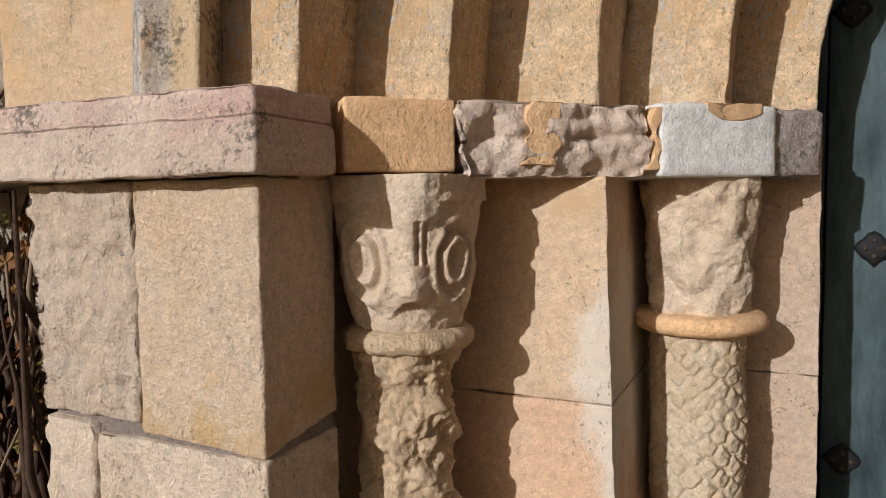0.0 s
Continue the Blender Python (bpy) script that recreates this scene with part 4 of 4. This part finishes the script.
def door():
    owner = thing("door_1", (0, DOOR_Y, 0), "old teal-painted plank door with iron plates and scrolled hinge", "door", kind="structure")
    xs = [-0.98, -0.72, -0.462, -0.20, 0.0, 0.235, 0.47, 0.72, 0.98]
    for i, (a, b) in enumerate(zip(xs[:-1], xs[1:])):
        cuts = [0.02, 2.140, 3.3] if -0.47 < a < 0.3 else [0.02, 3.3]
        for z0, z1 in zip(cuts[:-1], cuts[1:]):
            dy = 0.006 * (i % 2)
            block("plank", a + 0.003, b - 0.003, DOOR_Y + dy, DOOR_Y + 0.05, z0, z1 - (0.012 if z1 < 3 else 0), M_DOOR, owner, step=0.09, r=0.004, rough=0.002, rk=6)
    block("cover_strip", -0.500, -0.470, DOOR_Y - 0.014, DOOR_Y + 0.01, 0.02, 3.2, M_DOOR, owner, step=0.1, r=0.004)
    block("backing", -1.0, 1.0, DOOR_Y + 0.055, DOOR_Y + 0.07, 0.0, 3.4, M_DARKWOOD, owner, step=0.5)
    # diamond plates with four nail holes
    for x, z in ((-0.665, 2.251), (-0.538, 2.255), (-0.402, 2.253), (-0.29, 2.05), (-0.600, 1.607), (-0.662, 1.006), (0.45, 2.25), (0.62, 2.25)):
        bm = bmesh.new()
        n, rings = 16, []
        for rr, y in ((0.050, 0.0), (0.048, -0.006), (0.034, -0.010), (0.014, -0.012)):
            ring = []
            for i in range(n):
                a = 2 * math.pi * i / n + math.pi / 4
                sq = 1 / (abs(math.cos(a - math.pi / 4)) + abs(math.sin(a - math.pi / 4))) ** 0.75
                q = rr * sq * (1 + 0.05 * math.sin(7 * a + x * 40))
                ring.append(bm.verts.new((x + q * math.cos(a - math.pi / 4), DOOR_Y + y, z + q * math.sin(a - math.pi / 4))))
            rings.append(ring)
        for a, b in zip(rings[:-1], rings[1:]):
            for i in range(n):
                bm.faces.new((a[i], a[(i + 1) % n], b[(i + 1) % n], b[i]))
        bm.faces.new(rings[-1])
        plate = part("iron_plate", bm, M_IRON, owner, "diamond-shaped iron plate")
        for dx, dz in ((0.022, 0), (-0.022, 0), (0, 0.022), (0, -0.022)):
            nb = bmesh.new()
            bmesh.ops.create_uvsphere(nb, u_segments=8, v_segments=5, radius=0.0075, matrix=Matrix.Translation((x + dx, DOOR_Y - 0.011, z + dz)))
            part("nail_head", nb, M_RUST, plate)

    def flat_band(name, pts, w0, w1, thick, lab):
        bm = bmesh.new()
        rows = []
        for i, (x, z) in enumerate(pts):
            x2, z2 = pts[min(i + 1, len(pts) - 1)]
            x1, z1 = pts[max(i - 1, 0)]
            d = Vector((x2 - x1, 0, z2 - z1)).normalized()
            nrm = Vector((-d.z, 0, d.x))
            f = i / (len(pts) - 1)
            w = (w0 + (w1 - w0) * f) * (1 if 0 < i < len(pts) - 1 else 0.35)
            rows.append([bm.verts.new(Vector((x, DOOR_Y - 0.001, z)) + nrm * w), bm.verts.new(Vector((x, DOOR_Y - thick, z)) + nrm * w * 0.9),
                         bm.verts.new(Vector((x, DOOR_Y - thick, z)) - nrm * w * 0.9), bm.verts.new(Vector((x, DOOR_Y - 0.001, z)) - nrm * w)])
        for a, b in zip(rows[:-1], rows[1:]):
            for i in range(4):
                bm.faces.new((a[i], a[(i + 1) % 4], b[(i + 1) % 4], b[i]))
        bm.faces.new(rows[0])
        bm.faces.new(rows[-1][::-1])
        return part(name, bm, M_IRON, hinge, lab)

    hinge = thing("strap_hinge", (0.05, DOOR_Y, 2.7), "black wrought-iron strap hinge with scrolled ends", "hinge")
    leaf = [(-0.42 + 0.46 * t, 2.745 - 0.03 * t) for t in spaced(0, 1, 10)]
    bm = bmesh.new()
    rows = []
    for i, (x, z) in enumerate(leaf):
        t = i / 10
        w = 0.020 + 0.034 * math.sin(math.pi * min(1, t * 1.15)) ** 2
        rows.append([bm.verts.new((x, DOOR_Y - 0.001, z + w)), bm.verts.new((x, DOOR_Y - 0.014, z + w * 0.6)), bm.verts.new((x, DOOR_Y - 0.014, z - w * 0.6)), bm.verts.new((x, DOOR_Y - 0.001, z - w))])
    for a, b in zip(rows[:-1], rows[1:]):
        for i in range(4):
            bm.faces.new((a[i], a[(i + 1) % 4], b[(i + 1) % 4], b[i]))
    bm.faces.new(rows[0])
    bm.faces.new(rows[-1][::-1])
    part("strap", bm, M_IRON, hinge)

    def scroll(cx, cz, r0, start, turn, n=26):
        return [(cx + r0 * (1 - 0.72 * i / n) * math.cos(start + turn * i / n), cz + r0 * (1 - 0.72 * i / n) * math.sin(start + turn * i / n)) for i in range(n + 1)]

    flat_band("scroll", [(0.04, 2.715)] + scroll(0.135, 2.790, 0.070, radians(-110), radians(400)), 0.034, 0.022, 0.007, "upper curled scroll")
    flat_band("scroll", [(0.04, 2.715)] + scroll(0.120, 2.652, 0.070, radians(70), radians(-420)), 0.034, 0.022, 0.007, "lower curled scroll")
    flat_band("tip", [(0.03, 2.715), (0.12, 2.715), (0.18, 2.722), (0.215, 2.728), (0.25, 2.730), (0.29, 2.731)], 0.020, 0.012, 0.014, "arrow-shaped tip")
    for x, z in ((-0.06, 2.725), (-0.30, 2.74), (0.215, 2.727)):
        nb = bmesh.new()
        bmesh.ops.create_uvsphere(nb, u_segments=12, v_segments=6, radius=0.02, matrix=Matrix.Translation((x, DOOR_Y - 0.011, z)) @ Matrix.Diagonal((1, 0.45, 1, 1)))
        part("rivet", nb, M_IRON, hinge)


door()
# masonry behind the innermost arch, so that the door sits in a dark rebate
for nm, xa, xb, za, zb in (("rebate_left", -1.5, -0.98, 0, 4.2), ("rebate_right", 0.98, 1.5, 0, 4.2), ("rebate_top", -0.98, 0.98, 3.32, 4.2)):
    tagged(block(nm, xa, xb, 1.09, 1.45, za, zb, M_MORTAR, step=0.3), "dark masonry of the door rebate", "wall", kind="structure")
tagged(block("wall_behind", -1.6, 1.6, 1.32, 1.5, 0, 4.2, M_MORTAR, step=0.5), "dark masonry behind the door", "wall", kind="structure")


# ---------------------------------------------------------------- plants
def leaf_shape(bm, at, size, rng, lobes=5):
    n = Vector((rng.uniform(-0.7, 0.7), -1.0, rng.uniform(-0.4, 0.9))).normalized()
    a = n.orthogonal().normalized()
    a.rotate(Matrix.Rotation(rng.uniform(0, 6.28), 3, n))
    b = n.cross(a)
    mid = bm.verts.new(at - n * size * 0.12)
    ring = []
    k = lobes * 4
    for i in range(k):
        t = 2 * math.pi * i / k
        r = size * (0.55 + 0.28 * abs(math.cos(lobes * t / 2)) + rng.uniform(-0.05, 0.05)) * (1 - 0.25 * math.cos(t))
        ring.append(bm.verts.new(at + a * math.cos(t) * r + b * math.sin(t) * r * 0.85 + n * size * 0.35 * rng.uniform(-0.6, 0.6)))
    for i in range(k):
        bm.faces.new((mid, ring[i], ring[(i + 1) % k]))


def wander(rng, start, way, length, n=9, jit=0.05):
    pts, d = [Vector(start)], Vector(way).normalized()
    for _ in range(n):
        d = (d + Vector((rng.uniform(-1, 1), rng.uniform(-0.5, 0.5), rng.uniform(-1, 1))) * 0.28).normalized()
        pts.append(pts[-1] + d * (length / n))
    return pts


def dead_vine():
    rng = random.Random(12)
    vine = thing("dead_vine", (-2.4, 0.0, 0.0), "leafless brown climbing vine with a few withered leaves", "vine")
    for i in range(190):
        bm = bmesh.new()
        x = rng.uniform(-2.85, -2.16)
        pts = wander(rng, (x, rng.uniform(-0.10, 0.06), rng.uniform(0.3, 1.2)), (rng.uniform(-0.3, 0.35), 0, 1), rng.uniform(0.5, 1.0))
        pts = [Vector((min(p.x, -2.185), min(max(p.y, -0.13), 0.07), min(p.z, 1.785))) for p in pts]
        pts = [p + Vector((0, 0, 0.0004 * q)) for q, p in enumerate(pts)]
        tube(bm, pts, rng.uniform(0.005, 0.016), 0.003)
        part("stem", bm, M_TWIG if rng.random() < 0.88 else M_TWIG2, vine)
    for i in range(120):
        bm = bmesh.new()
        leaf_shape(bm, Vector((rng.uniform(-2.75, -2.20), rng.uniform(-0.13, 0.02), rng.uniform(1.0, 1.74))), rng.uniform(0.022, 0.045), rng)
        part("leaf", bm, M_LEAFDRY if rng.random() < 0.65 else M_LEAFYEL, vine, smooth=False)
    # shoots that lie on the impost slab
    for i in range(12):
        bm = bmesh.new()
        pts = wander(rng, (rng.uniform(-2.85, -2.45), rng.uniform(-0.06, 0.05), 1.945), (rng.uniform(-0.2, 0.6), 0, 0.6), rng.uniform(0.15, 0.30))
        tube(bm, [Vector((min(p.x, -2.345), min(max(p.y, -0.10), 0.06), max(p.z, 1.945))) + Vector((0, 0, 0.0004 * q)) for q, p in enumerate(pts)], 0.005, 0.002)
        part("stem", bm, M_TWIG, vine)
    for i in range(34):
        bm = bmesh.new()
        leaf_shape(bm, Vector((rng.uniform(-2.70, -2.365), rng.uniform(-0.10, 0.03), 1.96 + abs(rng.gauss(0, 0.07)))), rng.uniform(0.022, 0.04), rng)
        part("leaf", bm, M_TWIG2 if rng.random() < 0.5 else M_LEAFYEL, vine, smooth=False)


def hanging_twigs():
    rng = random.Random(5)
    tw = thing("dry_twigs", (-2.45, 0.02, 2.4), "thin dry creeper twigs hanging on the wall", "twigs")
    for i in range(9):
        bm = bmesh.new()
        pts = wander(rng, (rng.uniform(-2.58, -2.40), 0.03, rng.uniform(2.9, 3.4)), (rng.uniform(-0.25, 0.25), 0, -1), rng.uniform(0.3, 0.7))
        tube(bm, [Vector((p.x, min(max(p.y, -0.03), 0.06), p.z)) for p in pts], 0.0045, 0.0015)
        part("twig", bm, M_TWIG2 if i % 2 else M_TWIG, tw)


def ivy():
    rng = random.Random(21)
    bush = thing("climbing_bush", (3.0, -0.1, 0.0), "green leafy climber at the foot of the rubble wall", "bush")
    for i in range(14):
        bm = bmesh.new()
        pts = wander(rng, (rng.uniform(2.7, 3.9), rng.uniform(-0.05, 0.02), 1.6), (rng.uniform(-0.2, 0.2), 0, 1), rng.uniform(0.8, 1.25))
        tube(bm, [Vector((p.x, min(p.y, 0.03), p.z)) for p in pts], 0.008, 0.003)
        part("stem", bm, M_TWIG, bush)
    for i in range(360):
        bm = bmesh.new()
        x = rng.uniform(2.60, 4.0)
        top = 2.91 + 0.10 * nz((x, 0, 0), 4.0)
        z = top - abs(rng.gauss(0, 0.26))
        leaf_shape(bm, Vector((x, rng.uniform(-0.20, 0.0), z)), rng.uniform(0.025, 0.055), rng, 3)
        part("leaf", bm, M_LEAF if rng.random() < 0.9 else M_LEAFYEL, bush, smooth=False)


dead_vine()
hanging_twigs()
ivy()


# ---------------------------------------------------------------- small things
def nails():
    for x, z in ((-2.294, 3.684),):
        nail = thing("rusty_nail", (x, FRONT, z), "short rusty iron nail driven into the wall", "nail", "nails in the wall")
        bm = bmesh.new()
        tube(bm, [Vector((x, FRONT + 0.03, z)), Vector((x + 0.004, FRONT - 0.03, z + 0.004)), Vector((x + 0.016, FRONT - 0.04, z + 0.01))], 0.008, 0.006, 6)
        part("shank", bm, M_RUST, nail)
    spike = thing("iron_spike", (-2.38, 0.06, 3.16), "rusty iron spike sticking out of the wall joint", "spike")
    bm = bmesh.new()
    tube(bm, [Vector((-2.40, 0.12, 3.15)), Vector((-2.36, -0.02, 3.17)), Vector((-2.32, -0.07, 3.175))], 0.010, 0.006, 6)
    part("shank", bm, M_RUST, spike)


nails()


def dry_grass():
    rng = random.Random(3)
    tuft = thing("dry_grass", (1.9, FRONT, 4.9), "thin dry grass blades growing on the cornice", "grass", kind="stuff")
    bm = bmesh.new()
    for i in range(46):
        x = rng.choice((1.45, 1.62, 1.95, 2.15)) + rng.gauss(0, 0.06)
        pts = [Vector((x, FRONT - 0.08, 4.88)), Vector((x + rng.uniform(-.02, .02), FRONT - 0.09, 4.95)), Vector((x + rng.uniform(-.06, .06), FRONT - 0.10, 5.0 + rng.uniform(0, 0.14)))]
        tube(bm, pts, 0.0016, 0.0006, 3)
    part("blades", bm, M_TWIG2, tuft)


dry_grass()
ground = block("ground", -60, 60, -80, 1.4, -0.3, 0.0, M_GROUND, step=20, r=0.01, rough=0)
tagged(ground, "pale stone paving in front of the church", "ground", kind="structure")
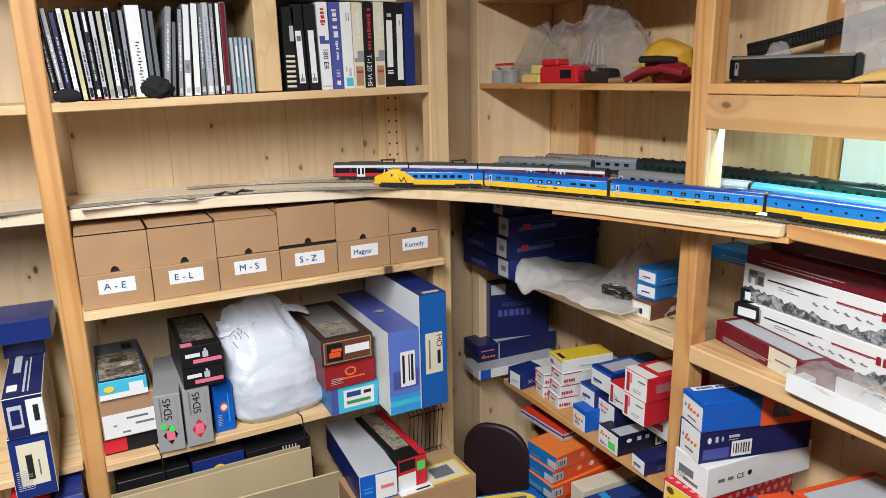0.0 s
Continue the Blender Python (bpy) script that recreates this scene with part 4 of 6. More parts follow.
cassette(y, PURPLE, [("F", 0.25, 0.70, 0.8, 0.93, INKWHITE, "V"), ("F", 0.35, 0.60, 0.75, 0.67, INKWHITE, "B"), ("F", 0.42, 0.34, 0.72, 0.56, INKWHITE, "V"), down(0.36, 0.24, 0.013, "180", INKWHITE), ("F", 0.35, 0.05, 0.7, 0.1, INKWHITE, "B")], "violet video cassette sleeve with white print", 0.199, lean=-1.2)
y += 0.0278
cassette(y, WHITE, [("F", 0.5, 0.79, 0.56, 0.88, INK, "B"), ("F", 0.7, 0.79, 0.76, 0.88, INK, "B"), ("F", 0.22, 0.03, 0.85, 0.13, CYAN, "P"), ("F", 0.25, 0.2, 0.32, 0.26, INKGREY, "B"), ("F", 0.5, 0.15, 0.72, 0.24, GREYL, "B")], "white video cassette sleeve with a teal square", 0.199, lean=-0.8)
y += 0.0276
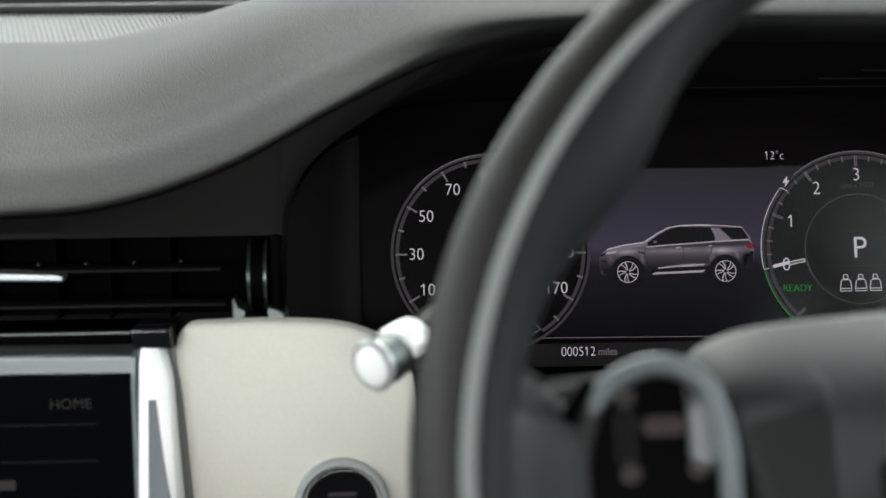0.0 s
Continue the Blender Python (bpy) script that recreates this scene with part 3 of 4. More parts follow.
+++
## Your goal
Skip the pictures and retype exactly the lines from the one that contains "6. More parts follow." to the last line of the records.

## Exercise result
Continue the Blender Python (bpy) script that recreates this scene with part 4 of 6. More parts follow.
cassette(y, PURPLE, [("F", 0.25, 0.70, 0.8, 0.93, INKWHITE, "V"), ("F", 0.35, 0.60, 0.75, 0.67, INKWHITE, "B"), ("F", 0.42, 0.34, 0.72, 0.56, INKWHITE, "V"), down(0.36, 0.24, 0.013, "180", INKWHITE), ("F", 0.35, 0.05, 0.7, 0.1, INKWHITE, "B")], "violet video cassette sleeve with white print", 0.199, lean=-1.2)
y += 0.0278
cassette(y, WHITE, [("F", 0.5, 0.79, 0.56, 0.88, INK, "B"), ("F", 0.7, 0.79, 0.76, 0.88, INK, "B"), ("F", 0.22, 0.03, 0.85, 0.13, CYAN, "P"), ("F", 0.25, 0.2, 0.32, 0.26, INKGREY, "B"), ("F", 0.5, 0.15, 0.72, 0.24, GREYL, "B")], "white video cassette sleeve with a teal square", 0.199, lean=-0.8)
y += 0.0276
0.0 s
Continue the Blender Python (bpy) script that recreates this scene with part 3 of 4. More parts follow.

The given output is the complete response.